Aaliyah Topped the Charts on the Anniversary of Her Death, Proving Her Music Still Matters
On Tuesday, the Internet celebrated two of the most important anniversaries in modern R&B: The release of Lauryn Hill's game-changing The Miseducation of Lauryn Hill and the 14th anniversary of Aaliyah's death.
In the years since the tragic plane crash that took Aaliyah's life in 2001, her legacy has been analyzed from every angle. Writers have questioned whether or not someone who died so young at age 22, who released so few albums, could be considered a "legend," or whether her impact remains relevant to today's music.
Aaliyah's fans answered that question. On Tuesday, her 1996 "One in a Million" vaulted all the way to No. 1 on Billboard's Twitter Realtime Trending 140 chart and held a spot in the top 10 for several hours. The Princess of R&B still has attendants in her throne room.

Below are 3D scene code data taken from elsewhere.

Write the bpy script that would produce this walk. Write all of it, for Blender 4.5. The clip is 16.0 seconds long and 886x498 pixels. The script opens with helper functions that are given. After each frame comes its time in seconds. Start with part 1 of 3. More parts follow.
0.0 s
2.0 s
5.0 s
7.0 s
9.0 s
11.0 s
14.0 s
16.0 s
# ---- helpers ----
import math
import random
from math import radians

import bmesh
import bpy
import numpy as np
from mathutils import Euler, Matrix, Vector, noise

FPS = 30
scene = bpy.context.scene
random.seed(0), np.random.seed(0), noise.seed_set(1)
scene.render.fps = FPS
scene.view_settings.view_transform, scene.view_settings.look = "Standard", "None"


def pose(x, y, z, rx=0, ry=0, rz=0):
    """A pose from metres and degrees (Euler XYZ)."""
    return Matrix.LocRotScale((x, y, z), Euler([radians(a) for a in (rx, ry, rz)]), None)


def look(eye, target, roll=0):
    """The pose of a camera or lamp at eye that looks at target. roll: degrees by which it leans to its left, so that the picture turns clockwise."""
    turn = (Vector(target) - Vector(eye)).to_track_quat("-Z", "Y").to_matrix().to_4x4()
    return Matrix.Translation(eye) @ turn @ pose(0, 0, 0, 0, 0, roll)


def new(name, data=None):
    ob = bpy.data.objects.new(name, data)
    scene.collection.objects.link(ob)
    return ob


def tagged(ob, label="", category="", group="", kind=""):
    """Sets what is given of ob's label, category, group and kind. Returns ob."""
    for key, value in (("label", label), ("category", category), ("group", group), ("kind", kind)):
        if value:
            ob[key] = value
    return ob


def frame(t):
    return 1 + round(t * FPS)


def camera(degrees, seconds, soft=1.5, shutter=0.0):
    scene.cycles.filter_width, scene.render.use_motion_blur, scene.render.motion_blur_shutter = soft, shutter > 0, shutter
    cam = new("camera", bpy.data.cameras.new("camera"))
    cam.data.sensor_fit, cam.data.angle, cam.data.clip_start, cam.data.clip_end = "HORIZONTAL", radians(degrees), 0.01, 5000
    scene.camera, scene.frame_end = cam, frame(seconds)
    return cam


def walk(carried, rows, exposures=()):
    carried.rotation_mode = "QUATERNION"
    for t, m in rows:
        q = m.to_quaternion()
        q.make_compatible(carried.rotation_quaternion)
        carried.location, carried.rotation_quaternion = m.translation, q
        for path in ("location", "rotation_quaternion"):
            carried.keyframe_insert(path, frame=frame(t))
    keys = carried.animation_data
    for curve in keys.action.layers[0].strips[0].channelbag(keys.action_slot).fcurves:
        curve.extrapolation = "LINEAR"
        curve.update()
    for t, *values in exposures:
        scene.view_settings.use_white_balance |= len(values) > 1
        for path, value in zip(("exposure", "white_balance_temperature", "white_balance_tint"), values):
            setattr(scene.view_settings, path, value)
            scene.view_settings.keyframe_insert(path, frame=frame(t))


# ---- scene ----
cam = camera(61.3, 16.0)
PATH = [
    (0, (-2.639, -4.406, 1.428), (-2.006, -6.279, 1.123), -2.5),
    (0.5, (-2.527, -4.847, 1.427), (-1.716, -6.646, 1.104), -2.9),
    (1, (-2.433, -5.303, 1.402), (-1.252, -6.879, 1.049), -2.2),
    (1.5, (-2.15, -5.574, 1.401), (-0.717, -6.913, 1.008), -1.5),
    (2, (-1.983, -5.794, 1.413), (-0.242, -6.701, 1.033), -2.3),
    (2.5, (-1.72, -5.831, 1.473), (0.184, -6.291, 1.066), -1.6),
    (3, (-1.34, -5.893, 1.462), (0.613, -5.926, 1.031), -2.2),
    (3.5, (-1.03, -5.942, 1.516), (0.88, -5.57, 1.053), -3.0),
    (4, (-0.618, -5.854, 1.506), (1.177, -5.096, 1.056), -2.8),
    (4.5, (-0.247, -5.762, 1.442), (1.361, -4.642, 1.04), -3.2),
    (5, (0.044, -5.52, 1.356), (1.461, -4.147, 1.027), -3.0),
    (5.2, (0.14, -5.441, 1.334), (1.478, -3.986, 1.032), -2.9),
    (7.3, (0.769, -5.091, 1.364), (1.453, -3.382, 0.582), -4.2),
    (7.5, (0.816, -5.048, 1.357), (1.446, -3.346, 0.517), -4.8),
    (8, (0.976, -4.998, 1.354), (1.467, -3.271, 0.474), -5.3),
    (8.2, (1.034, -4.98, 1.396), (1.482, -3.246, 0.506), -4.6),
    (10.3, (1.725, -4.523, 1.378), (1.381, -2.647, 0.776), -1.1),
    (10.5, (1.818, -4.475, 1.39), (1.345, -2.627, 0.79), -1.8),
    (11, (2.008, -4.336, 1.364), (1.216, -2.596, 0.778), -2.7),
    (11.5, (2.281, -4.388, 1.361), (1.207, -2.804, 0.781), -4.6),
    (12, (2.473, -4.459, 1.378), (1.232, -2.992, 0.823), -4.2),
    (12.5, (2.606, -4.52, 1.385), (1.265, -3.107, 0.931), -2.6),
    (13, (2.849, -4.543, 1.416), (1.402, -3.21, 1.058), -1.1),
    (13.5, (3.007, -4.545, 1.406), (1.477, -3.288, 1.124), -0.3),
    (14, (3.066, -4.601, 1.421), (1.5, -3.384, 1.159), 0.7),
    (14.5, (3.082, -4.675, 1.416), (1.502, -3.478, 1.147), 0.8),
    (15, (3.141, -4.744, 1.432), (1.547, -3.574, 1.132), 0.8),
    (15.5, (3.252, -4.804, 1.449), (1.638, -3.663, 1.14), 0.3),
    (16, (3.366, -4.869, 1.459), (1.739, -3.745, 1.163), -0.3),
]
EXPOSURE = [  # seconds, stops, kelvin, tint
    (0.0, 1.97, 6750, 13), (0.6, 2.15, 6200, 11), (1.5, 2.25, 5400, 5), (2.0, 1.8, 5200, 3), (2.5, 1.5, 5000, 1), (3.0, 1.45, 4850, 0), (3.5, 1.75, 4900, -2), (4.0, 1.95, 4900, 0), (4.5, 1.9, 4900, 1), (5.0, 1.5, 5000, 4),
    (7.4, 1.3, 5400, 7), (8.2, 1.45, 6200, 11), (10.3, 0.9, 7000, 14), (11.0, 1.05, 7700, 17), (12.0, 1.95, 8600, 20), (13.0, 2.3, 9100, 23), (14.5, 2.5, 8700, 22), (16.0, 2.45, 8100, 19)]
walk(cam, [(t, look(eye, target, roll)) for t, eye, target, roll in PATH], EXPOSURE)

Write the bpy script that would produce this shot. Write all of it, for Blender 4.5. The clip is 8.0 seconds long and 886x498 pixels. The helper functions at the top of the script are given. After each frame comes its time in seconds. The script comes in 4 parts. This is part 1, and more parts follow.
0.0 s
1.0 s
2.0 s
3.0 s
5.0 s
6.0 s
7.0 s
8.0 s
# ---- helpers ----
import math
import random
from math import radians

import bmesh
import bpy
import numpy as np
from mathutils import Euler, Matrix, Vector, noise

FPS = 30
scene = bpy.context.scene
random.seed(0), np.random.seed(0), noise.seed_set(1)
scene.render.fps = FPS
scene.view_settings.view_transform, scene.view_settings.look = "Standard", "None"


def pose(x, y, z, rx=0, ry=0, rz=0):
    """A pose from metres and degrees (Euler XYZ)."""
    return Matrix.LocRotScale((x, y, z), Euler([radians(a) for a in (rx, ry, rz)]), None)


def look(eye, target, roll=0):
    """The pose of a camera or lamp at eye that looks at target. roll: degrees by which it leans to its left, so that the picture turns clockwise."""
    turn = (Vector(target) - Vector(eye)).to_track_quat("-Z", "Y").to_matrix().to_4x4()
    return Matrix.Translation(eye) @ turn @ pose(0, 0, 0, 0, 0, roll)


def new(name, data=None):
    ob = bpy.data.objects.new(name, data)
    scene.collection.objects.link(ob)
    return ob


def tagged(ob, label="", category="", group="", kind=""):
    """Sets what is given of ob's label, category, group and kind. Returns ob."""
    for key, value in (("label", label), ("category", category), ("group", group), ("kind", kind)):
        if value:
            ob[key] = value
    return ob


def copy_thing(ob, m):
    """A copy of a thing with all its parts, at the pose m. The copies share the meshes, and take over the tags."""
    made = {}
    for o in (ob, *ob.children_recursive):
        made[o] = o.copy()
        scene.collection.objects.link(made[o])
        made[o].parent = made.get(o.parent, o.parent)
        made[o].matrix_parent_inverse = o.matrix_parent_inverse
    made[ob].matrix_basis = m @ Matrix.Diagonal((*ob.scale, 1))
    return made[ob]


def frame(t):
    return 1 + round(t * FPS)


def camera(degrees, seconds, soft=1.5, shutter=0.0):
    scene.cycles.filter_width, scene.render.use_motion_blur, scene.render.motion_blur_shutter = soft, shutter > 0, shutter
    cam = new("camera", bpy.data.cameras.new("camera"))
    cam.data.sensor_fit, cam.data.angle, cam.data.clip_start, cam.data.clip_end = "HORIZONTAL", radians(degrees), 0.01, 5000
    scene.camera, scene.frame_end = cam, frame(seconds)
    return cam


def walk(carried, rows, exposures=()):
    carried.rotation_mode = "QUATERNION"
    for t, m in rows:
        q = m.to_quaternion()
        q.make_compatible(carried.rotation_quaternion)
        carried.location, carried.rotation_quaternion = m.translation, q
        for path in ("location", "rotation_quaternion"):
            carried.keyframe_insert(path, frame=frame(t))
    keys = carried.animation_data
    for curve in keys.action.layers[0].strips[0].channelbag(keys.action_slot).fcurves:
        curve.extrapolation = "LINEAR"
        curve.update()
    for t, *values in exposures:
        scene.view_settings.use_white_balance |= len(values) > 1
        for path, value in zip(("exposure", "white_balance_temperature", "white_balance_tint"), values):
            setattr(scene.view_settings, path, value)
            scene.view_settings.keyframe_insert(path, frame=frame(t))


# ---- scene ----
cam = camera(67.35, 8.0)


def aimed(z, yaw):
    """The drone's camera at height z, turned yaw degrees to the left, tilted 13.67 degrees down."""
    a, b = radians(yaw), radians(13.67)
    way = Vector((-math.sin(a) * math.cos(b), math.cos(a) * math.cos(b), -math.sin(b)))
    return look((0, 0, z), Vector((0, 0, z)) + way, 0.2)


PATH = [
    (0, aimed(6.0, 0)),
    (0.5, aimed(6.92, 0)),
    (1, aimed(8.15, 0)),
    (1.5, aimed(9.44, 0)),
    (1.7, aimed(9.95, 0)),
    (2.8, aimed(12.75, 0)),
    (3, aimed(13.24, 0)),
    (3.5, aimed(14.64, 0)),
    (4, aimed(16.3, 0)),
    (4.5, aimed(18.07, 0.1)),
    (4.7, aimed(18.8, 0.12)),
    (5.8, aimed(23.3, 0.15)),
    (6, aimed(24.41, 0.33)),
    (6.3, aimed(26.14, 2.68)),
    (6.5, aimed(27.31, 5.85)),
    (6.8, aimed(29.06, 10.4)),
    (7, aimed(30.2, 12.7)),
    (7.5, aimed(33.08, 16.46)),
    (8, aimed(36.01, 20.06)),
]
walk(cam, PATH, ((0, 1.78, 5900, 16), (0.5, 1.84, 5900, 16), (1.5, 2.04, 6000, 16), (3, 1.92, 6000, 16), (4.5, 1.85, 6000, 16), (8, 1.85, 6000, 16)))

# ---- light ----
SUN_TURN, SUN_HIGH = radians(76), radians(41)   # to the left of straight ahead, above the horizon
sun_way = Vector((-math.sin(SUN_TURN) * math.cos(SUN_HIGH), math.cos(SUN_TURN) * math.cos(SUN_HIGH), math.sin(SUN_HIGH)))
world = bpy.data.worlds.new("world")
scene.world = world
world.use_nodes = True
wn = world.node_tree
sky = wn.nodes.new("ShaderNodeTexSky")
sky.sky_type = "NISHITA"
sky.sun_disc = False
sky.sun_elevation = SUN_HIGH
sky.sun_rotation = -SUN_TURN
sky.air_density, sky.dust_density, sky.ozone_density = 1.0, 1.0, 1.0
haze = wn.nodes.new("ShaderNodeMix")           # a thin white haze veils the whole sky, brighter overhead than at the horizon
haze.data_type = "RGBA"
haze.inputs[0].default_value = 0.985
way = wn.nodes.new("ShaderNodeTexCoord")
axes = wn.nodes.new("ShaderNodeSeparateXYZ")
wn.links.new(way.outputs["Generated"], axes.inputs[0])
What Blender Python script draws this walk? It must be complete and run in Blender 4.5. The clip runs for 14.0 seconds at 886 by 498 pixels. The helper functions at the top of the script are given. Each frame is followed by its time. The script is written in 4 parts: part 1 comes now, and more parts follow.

This is how Aaliyah deserves to remembered — not through the salacious aspects of her life that have been repeatedly sensationalized since her death. Last year's Lifetime movie Aaliyah: The Princess of R&B was made without the consent of her family or close collaborators. The network didn't even bother to get the rights to Aaliyah's catalog, and only included a few of her early cuts and some covers — no "One In A Million," no "4 Page Letter," no "More Than a Woman."
Instead, Aaliyah should be remembered as the R&B legend she is.
She was the muse of two of hip-hop's most influential producers, Missy Elliot and Timbaland. She's influenced a wide range of today's most visible artists, including Rihanna, J. Cole and Drake. She changed the game for style in hip-hop, making it acceptable for female artists to have a bit of tomboy swagger in their image.
"She combined sexy, classy, cool, singing, dancing, and acting," R&B singer Tank, who worked with Aaliyah on her last, posthumously released album, told Complex in 2012. "Aaliyah made it possible to do all these things at the highest level. She's still what women in this industry aspire to be: a total threat. She was leading the charge at that point for urban and pop females. The question is would these females have as much room as they have to operate if baby girl was still here? My answer is 'No.'"
The most difficult tragedy is how little we got to hear of it. Gossip should never be allowed to obscure her music's importance.